New Cancer Screening Research Network launched to evaluate tech for cancer care

The National Institutes of Health (NIH) have announced the launch of the new Cancer Screening Research Network which will focus on evaluating emerging technologies for cancer screening, and shared plans to launch a pilot study to establish “the feasibility of using multi-cancer detection tests in future randomized controlled trials”.

This pilot will see up to 24,000 people enrolled with a view to informing the design of a “much larger” trial, which will aim to evaluate “whether the benefits of using MCD (multi-cancer detection) tests to screen for cancer outweigh the harms, and whether they can detect cancer early in a way that reduces deaths”.

As part of its research, the CSRN aims to reach “diverse populations” receiving routine care in a range of different healthcare settings, looking to contribute to research on the benefits and harms of new technologies for cancer screening, and to consider how best to incorporate these into the standard of care for patients. So far, eight groups have received funding from the National Cancer Institute to “carry out the initial activities of the network”.

Whilst the Fred Hutchinson Cancer Center in Seattle will serve as the network’s “coordinating and communications center”, seven additional funded sites will be responsible for enrolling participants across their geographic areas, including the University of Colorado Cancer Center in Aurora; the University of North Carolina Lineberger Comprehensive Cancer Center in Chapel Hill; and the Washington University School of Medicine in St. Louis.

W. Kimryn Rathmell, director of the National Cancer Institute, comments: “There are many cancers we still cannot reliably detect until it is so late that they become extremely difficult to treat. Emerging technologies such as multi-cancer detection tests could transform cancer screening and help to extend the lives of many more people. We need to be sure that these technologies work and understand how to use them so they benefit everyone.”

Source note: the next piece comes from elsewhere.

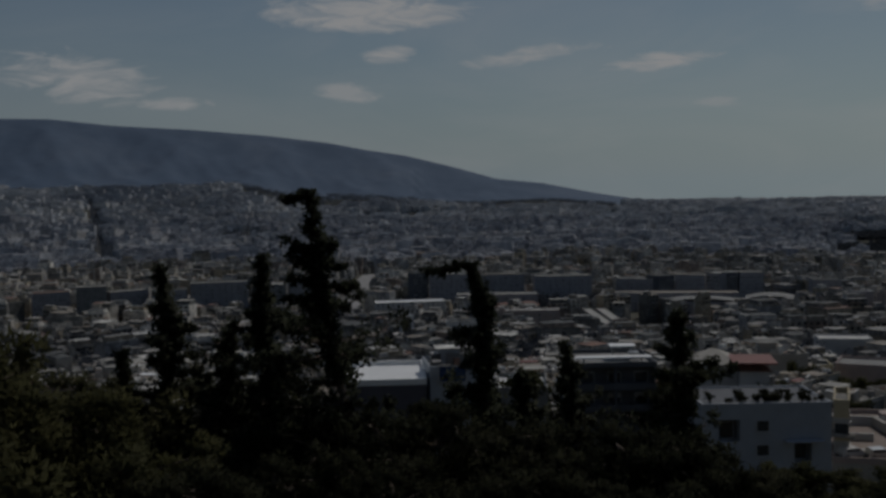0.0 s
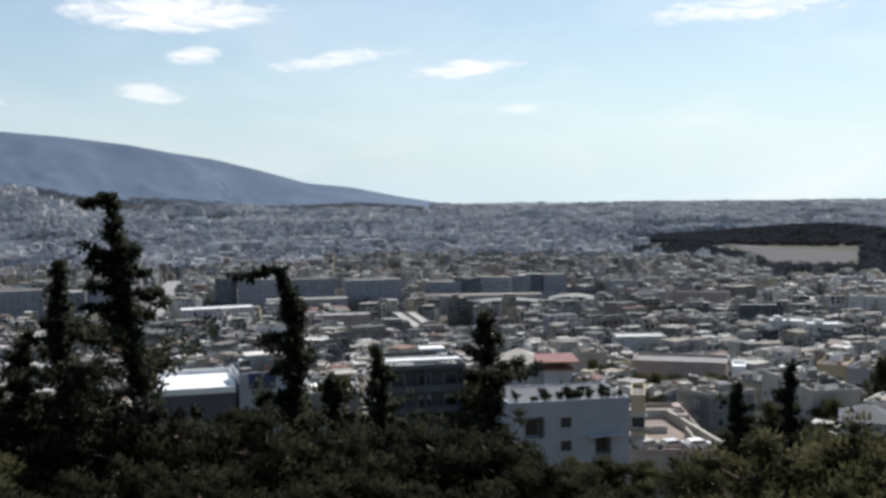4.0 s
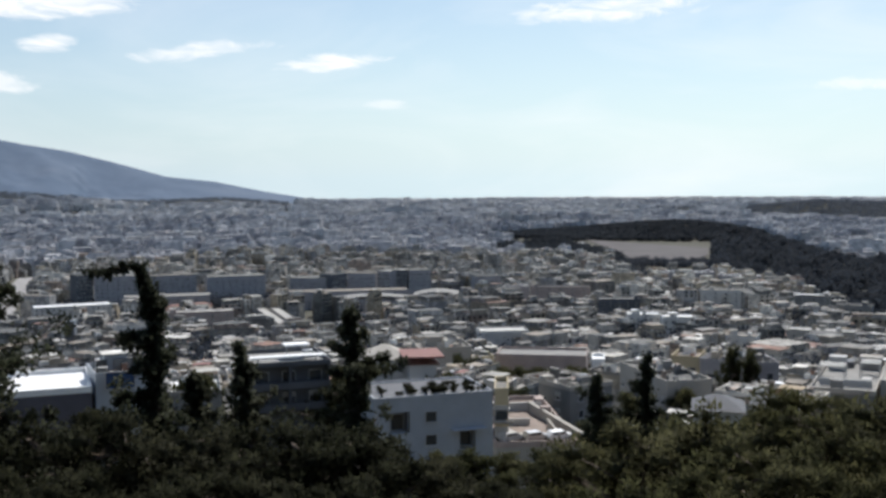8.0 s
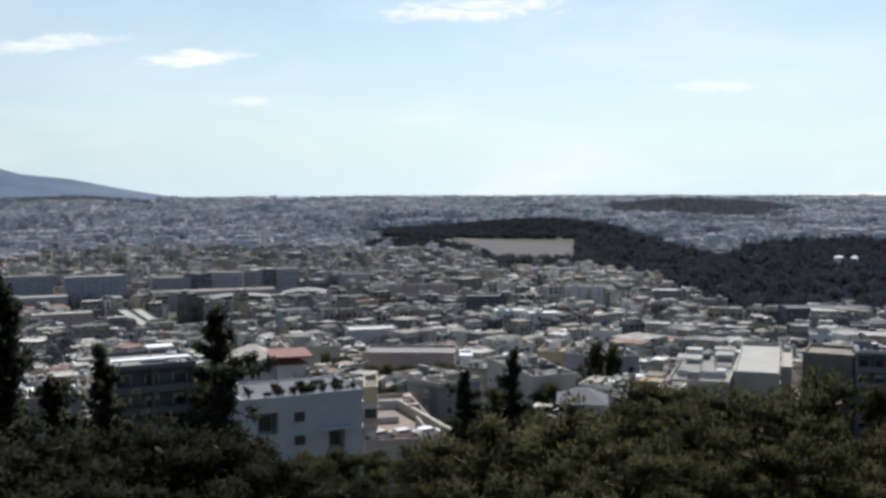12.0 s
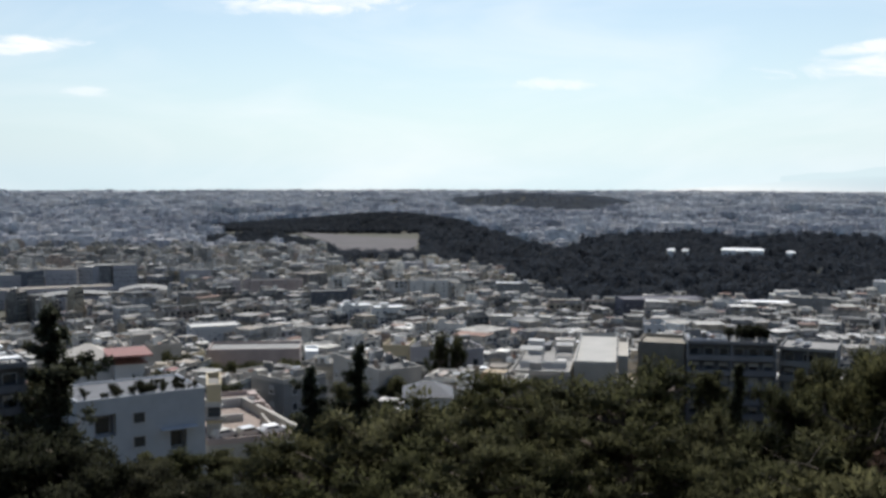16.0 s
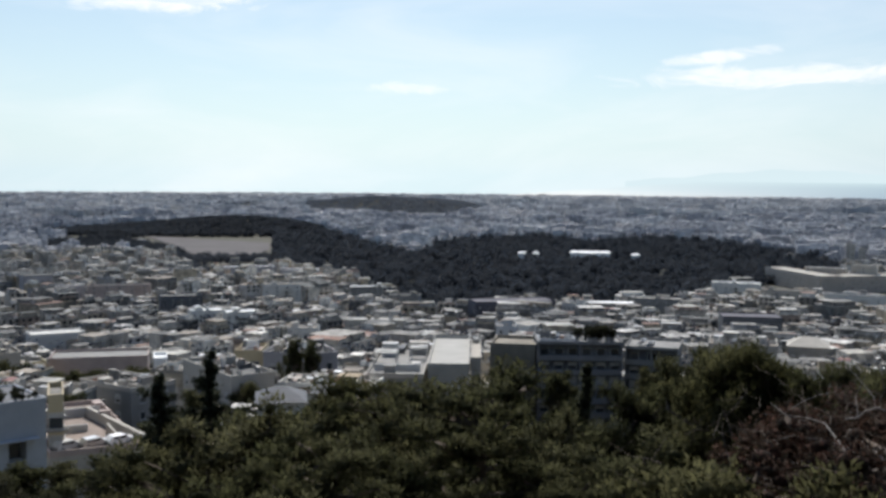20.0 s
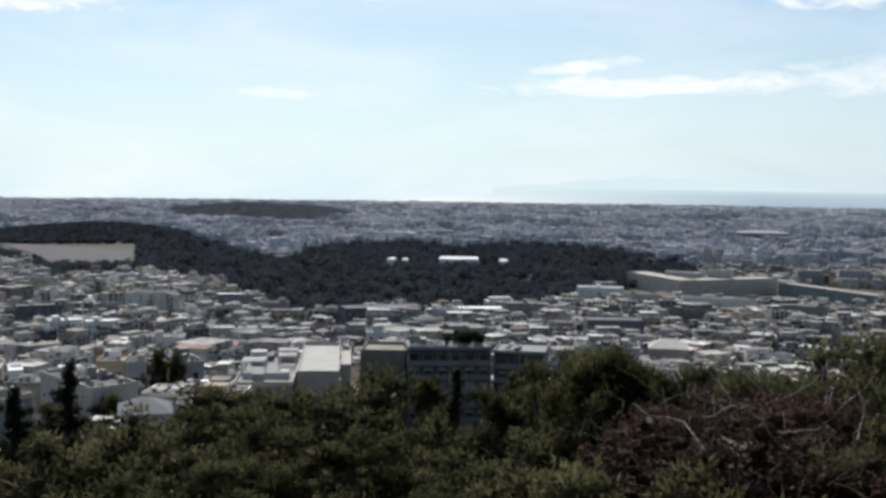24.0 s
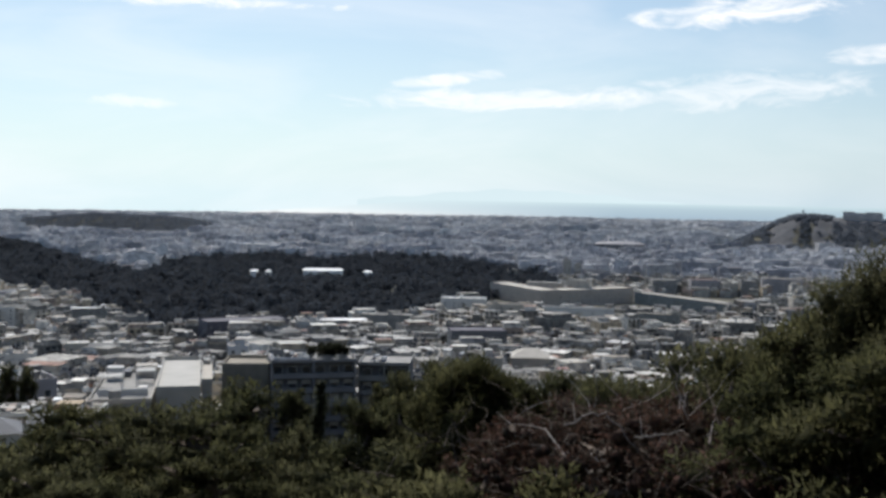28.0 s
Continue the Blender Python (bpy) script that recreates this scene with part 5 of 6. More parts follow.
def turn_at(x, y):
    """How the streets of a quarter lie."""
    if hypot(x, y) < 340:
        return -0.78 if x > 34 else 0.1
    i, j = math.floor(x / 380), math.floor(y / 330)
    a = atan2((i + 0.5) * 380, (j + 0.5) * 330)
    return -a + TURNS[(i * 5 + j * 3) % 8] * (0.35 if a > 0.72 else 1.0)


def lots(step, r0, r1, az0, az1, seed, lot=15.5, deep=13.0):
    """Lots along the streets: rows of houses back to back, with a street after every second row."""
    rng = random.Random(seed)
    out = []
    n = int(r1 / step) + 2
    i0 = int(r1 * 0.6 / step) + 2
    for bi in range(-i0, n):
        for bj in range(-2, n):
            bx, by = bi * step, bj * step
            d = hypot(bx, by)
            if d < r0 - step * 1.5 or d > r1 + step:
                continue
            az = degrees(atan2(bx, by))
            if not az0 - 8 < az < az1 + 8:
                continue
            t = turn_at(bx, by)
            c, s = cos(t), sin(t)
            cols = int((step - 9) / lot)
            for row in range(2):
                for k in range(cols):
                    u = (k + 0.5) * (step - 9) / cols - (step - 9) / 2
                    v = (row - 0.5) * (deep + (step - 9 - 2 * deep) * 0.8)
                    x, y = bx + u * c - v * s, by + u * s + v * c
                    if r0 > 300:
                        loose = 7 if r0 > 1400 else 2.5
                        x, y = x + rng.uniform(-loose, loose), y + rng.uniform(-loose, loose)
                    d = hypot(x, y)
                    az = degrees(atan2(x, y))
                    if r0 <= d < r1 and az0 < az < az1 and rng.random() > 0.04 and free(x, y):
                        out.append((x, y, t + (pi if row else 0) + (rng.gauss(0, 0.22) if d > 330 else 0), (step - 9) / cols - rng.choice((0.0, 0.0, 0.3, 2.0) if d > 330 else (0.0, 0.3, 2.5)), deep + rng.uniform(-3, 3), rng))
    return out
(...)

In related news, the National Institute for Health and Care Research has granted £42 million to the development of 14 new centres in England to drive health tech research, with the aim of working with businesses to support development of medical devices, diagnostics and technologies for use in hospitals, general practice, the community, and social care.

Elsewhere on innovation, a new round of funding has been announced in a competition for innovations as part of the NHS Cancer programme to support cancer treatment and care, with focus on early detection and diagnosis.